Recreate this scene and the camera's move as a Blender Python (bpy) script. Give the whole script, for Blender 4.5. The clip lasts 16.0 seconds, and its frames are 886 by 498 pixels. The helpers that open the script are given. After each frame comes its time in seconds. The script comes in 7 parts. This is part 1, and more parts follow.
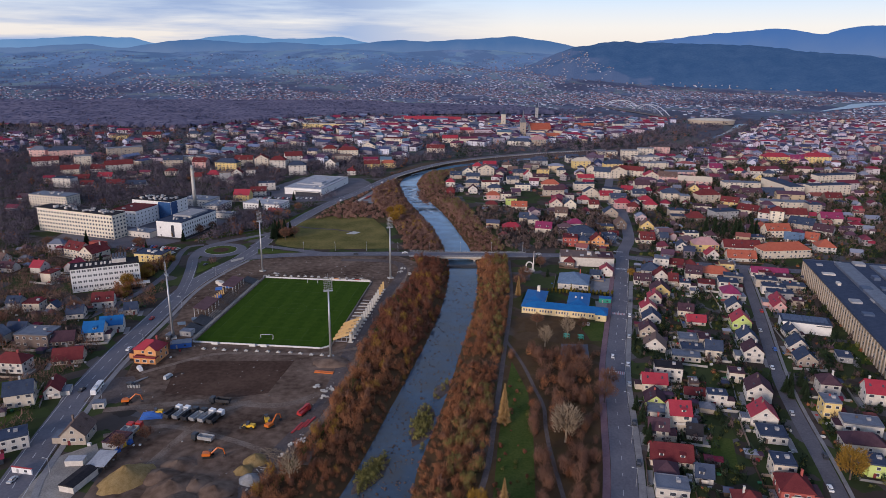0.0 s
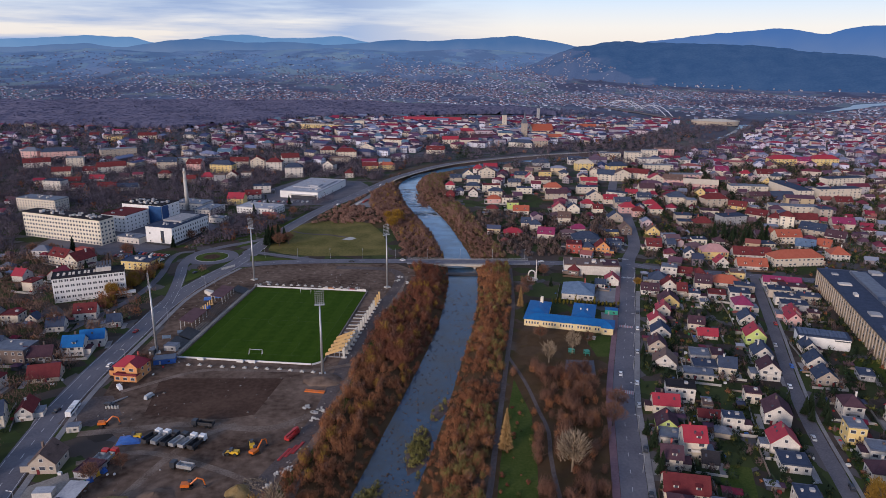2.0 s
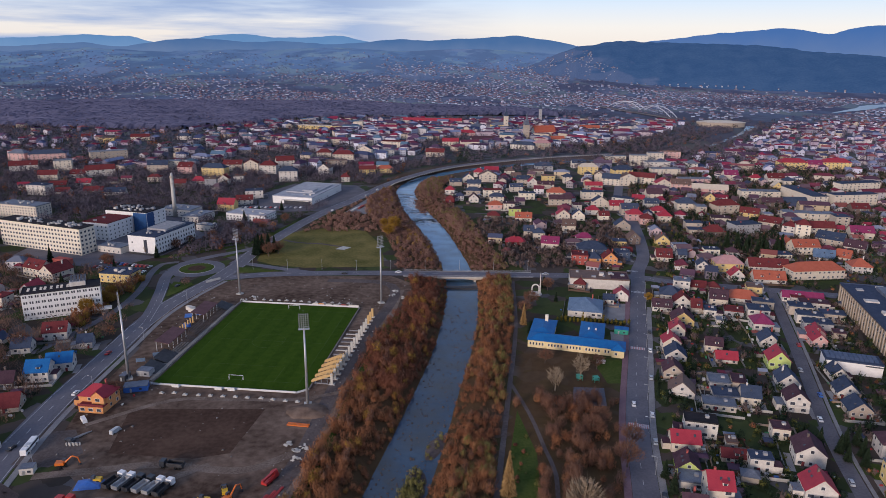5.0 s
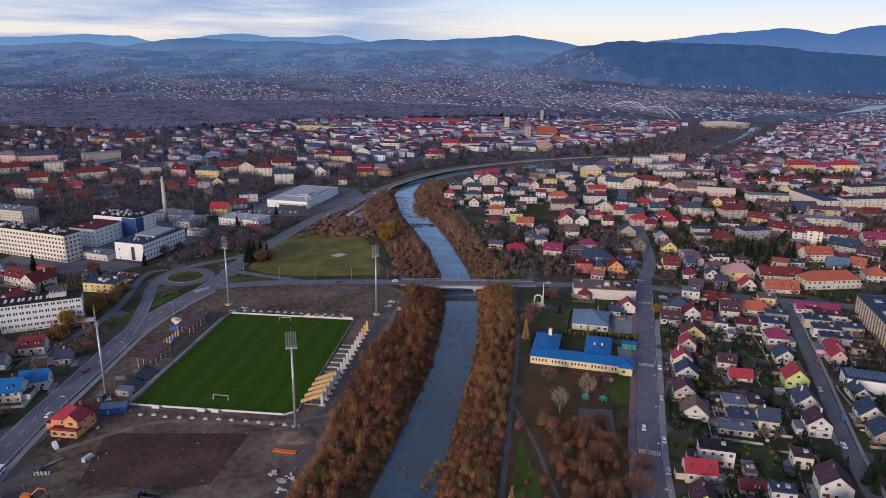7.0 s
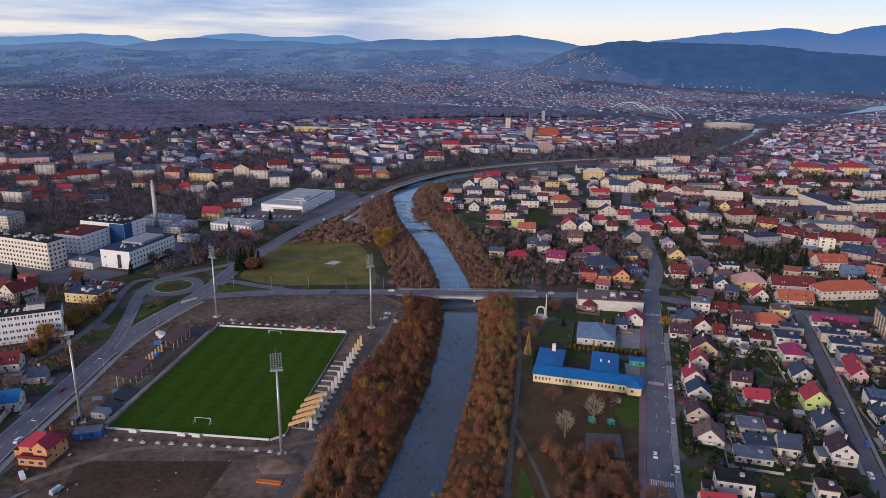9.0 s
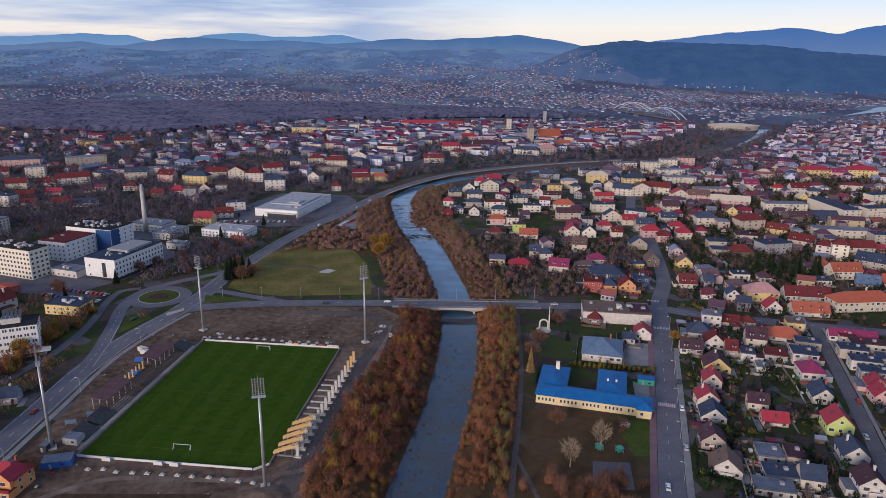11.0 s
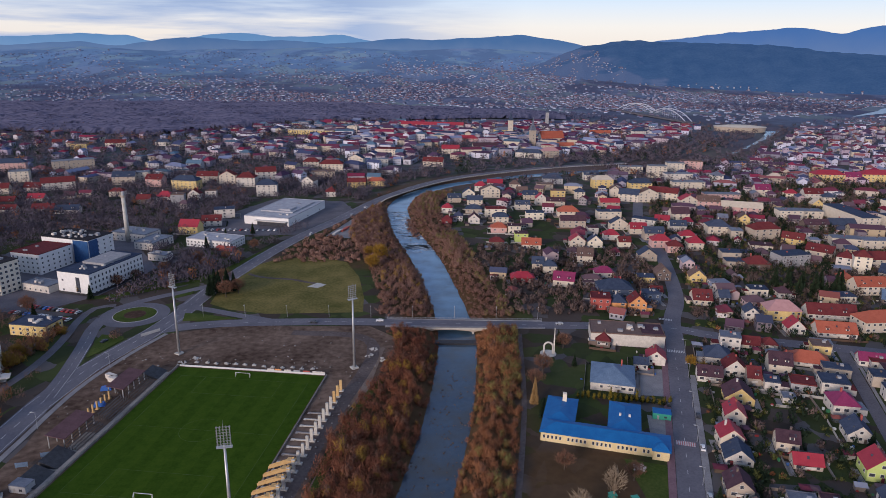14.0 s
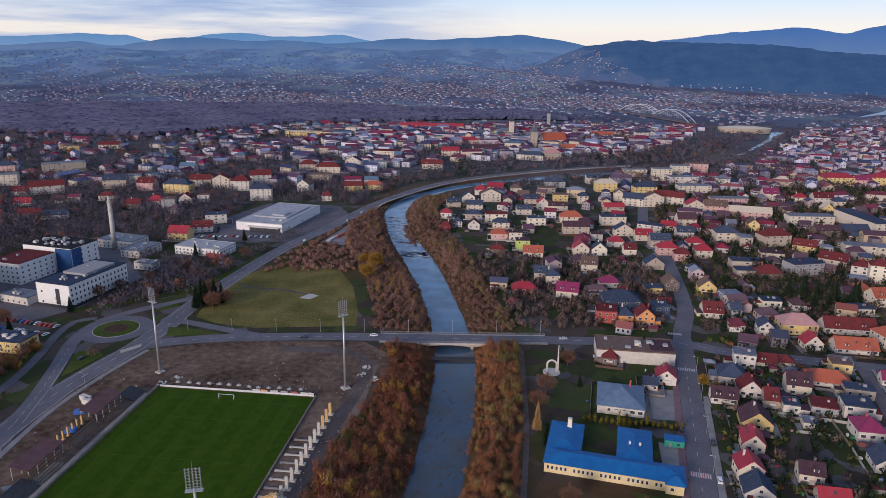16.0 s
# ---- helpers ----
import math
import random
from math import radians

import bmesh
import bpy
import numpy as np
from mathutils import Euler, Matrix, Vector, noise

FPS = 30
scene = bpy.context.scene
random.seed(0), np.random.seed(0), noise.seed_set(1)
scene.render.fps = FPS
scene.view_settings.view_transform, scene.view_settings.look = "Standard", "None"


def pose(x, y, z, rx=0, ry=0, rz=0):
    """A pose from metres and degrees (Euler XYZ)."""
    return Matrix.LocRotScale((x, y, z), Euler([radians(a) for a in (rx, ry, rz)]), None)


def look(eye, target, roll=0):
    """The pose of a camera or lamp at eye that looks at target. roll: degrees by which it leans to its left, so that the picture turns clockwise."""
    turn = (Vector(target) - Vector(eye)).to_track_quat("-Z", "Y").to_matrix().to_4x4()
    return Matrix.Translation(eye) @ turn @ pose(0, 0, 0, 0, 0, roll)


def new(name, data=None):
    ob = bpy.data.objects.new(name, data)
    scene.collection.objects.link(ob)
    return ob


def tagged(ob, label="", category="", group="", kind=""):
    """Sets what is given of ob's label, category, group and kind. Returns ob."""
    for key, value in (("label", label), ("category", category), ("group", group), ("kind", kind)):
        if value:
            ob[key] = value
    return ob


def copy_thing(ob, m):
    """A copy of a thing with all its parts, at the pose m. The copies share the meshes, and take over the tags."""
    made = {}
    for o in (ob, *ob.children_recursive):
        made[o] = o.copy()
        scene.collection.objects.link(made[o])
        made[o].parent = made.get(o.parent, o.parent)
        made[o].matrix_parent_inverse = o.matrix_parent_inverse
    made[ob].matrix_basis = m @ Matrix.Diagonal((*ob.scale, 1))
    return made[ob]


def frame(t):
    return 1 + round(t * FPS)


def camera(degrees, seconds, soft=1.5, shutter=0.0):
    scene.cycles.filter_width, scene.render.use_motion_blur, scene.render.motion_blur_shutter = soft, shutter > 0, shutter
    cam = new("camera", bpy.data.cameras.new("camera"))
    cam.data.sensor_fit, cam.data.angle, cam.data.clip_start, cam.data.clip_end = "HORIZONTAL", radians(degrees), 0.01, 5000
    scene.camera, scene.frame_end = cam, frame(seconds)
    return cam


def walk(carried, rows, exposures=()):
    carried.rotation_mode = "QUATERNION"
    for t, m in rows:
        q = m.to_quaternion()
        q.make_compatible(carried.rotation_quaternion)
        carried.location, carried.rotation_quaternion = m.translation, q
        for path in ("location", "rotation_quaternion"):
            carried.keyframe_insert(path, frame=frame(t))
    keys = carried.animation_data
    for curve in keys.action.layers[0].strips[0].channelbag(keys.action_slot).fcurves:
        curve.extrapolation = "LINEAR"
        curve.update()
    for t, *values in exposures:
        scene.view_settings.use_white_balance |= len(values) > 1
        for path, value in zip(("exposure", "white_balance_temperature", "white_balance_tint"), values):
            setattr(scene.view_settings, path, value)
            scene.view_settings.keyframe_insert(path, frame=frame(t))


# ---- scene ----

-=-=-

- _Problem description_
Using the material above, work out how many lines contain the string "made". Give that number alone.

- _Answer to the problem_
7